To enjoy the postcard view of the idyllic ‘Pinnacle Bay’ you have to cross a third, dramatic type of scenery, climbing the stairs to the viewpoint on top of the island. During this geologically and botanical interesting climb, you will find yourself in the middle of several very close spatter cones, craters, and lightweight lava droplets that where spewed out by spectacular fountains and cooled and solidified in the air. The Summit Trail is ideal to witness how scanty pioneer vegetation such as lava cactus is struggling to cover the lunar-like volcanic landscape of mostly virgin, non-eroded lava fields.
PM: Sullivan Bay
Sullivan Bay is incomparable to any other visitor’s site; the miraculous bas-reliefs you will observe in the crust of the lava flow are unique to Galapagos and Hawaii. Those who are interested in geology and volcanology should not miss the opportunity to witness earth formation in process, although it is unlikely that you will notice real fireworks and lava fountains on spot. Anyway, the power of volcanic activity will impress you forever. Setting foot at the Sullivan lava stream is like landing on the moon.
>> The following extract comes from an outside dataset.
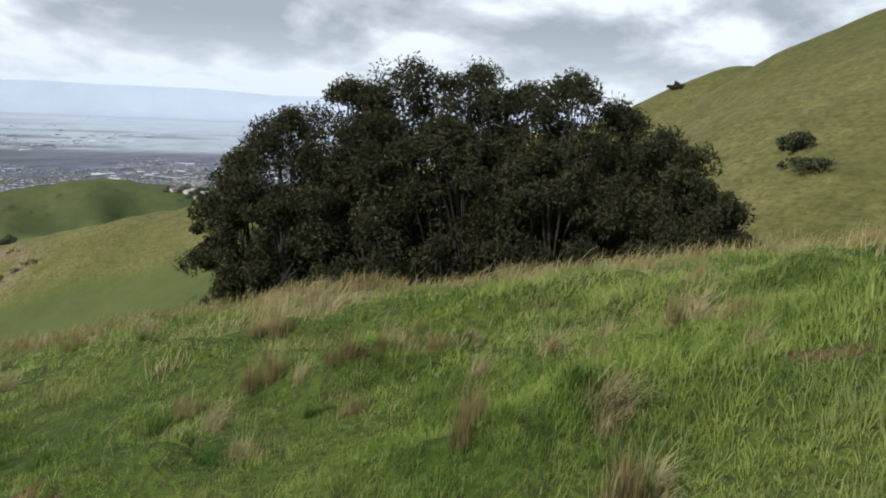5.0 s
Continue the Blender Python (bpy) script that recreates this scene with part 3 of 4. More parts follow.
masks = {
    "soil": soil_amount(gx, gy) * (gr < 90),
    "dry": hills * np.clip(0.85 + 0.45 * fbm(gx, gy, 90, 4) - 1.0 * green_foot - 0.2 * flush - 0.6 * knoll_top , 0, 1),
    "flush": 0.8 * np.clip(flush, 0, 1) * (gr > 95) + 0.45 * np.exp(-(to_line([(78, 345), (88, 380), (96, 410)], gx, gy) / 9.0) ** 2),
    # olive: cloud shade put into the colour past bearing 52, true olive before
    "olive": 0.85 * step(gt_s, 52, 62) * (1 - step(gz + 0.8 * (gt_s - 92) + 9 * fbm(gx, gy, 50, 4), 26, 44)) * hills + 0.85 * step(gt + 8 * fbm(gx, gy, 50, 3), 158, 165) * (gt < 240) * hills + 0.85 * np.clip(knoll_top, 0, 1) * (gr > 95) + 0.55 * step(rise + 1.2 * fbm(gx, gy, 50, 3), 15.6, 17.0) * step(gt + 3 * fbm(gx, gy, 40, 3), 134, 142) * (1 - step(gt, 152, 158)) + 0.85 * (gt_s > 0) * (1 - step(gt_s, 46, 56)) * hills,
    "bay": step(gr, 2900, 3100) * (1 - step(gr, 4560, 4640)) * step(gt_s + 4 * fbm(gx, gy, 500, 3), 16, 24) * (1 - step(gt_s, 60, 70)) * step(fbm(gr * 1.6, gt_s * 22, 240, 4) + np.interp(gt_s, [14, 30, 60], [-0.25, 0.2, 0.4]), -0.1, 0.1),
    "pasture": np.maximum(step(gr, 560, 640) * west, 0.85 * np.clip(green_foot, 0, 1) * (gr > 100) * (gr < 560)),
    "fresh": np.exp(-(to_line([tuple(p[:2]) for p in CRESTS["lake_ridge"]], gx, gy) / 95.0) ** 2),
    "brush": np.clip(brush * (1 - np.exp(-(np.min([to_line(rib, gx, gy) for rib in RIBS], axis=0) / 1.2) ** 2)), 0, 1),
    # wold: browner far mounds, green foot of the ridge, painted shade along SHADY
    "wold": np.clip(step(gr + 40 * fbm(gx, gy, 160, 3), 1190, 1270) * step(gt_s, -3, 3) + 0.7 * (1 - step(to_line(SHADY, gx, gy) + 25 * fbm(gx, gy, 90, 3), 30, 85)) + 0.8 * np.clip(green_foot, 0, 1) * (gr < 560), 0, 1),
    "lane": (1 - step(off_track(gx, gy)[0], 1.3, 2.3)) * (gr < 100),
    "thatch": np.clip(russet_amount(gx, gy) + 0.9 * step(gt, 150, 160) * (1 - step(gt + 14 * fbm(gx, gy, 2.5, 3), 200, 245)), 0, 1) * (gr < 100) * step(off_track(gx, gy)[0], 1.2, 1.9),
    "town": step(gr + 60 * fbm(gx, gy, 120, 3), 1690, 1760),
    # range: painted haze that thickens over the plain, full on the far range
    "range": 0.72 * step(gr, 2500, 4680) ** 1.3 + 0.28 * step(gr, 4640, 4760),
    # straw: pale dry ground; along the bench it stands in for sunlight
    "straw": 0.9 * eroded + 0.3 * np.exp(-(np.min([to_line(rib, gx, gy) for rib in RIBS], axis=0) / 1.4) ** 2) * brush + 0.5 * pale_field * (0.6 + 0.8 * step(fbm(gx, gy, 18, 4), -0.3, 0.3)) + 0.7 * np.exp(-(to_line([(68, -75), (73, -88), (82, -101)], gx, gy) / 5.0) ** 2) + (1 - 0.85 * np.clip(knoll_top, 0, 1)) * (1 - step(gt + 5 * fbm(gx, gy, 50, 3), 158, 170)) * 0.75 * np.exp(-((bench_off + 8 * fbm(gx, gy, 30, 3)) / 30.0) ** 2) + 0.35 * step(fbm(gx + 300, gy, 120, 4), 0.1, 0.5) * (gt > 100) * (gt < 160) * hills,
    "lawn": (1 - step(lawn_zone, 0.85, 1.05)) * (gr > 560) * (gr < 900),
    # bare: real scars and field strip; on knoll and mast hill painted cloud shade
    "bare": np.clip(0.85 * strip + sum(step(fbm(gx, gy, 9, 4), -0.25, 0.15) * np.exp(-(to_line(line, gx, gy) / 7.0) ** 2) for line in SCARS) + step(fbm(gx, gy, 12, 4), -0.1, 0.25) * step(-to_line(SCAR, gx, gy), -12, -4) * (gr > 80) + 0.18 * knoll_top * (gr > 95) + 0.4 * step(gt + 6 * fbm(gx, gy, 60, 3), 160, 176) * step(fbm(gx, gy, 26, 4), -0.3, 0.3) * (gt < 230) * (gr > 150), 0, 1),
}
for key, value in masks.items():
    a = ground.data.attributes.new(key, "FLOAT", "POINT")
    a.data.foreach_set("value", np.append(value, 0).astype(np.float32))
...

The desolate, stretched-out fields seem mostly lifeless, but this doesn’t mean that there is nothing to see. To the contrary! And this can best be proofed by its popularity amongst photographers, especially those who have eye for detail and love close-ups. And there is even some life! Pacific green turtles sometimes use the tiny white sand beach to lay their eggs, and eventually you also might spot a strayed heron.
Meals, Breakfast, lunch, dinner
DAY 5: THURSDAY – DEPART GALAPAGOS ISLANDS
Highlands & Baltra Airport
After early breakfast it’s time to leave the yacht and say goodbye. Our dinghy brings you to the harbor of Puerto Ayora, from there we will travel by road to the highlands for our last excursion. In the agricultural zone you can see Galapagos giant tortoises in the wild. Then we will accompany you to Baltra Airport, where you can check-in and return to Guayaquil or Quito or your next destination.